----- Collected material

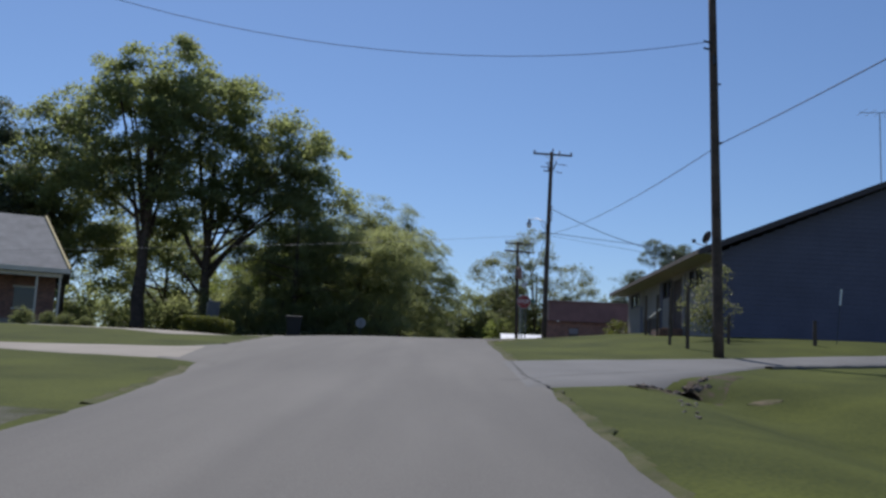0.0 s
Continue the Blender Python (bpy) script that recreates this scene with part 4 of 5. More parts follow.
# ---------------------------------------------------------------- buildings
def grey_house():
    """Long grey house side-on to the road; the near gable end lies in shade."""
    X0, X1, Y0, Y1, EAVE, RIDGE = 10.55, 26.5, 32.5, 49.6, 3.05, 18.5
    rise = 0.425
    e = empty("grey_house", X0 + 0.04, Y0, -0.36, "long grey sided house with low gable roof on a lawn", "house")
    w = X1 - X0
    ridge = EAVE + 0.25 + rise * (RIDGE - X0)
    t = 0.2
    # wall facing the road with openings cut as separate panels between them
    holes = [(2.2, 3.0, 2.1, 2.85, "window"), (3.4, 4.1, 2.1, 2.85, "window"), (5.5, 7.05, 0.45, 2.75, "door"), (7.3, 8.8, 2.1, 2.85, "window"),
             (9.9, 13.0, -0.2, 1.28, "hatch"), (14.2, 16.2, 2.2, 2.85, "window")]
    cy = sorted({0.0, Y1 - Y0, *(h[0] for h in holes), *(h[1] for h in holes)})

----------

§ What you should do
Extract every line from the one containing "Continue the Blender" through the last line of the data, inclusive, exactly as written.

§ Task response
Continue the Blender Python (bpy) script that recreates this scene with part 4 of 5. More parts follow.
# ---------------------------------------------------------------- buildings
def grey_house():
    """Long grey house side-on to the road; the near gable end lies in shade."""
    X0, X1, Y0, Y1, EAVE, RIDGE = 10.55, 26.5, 32.5, 49.6, 3.05, 18.5
    rise = 0.425
    e = empty("grey_house", X0 + 0.04, Y0, -0.36, "long grey sided house with low gable roof on a lawn", "house")
    w = X1 - X0
    ridge = EAVE + 0.25 + rise * (RIDGE - X0)
    t = 0.2
    # wall facing the road with openings cut as separate panels between them
    holes = [(2.2, 3.0, 2.1, 2.85, "window"), (3.4, 4.1, 2.1, 2.85, "window"), (5.5, 7.05, 0.45, 2.75, "door"), (7.3, 8.8, 2.1, 2.85, "window"),
             (9.9, 13.0, -0.2, 1.28, "hatch"), (14.2, 16.2, 2.2, 2.85, "window")]
    cy = sorted({0.0, Y1 - Y0, *(h[0] for h in holes), *(h[1] for h in holes)})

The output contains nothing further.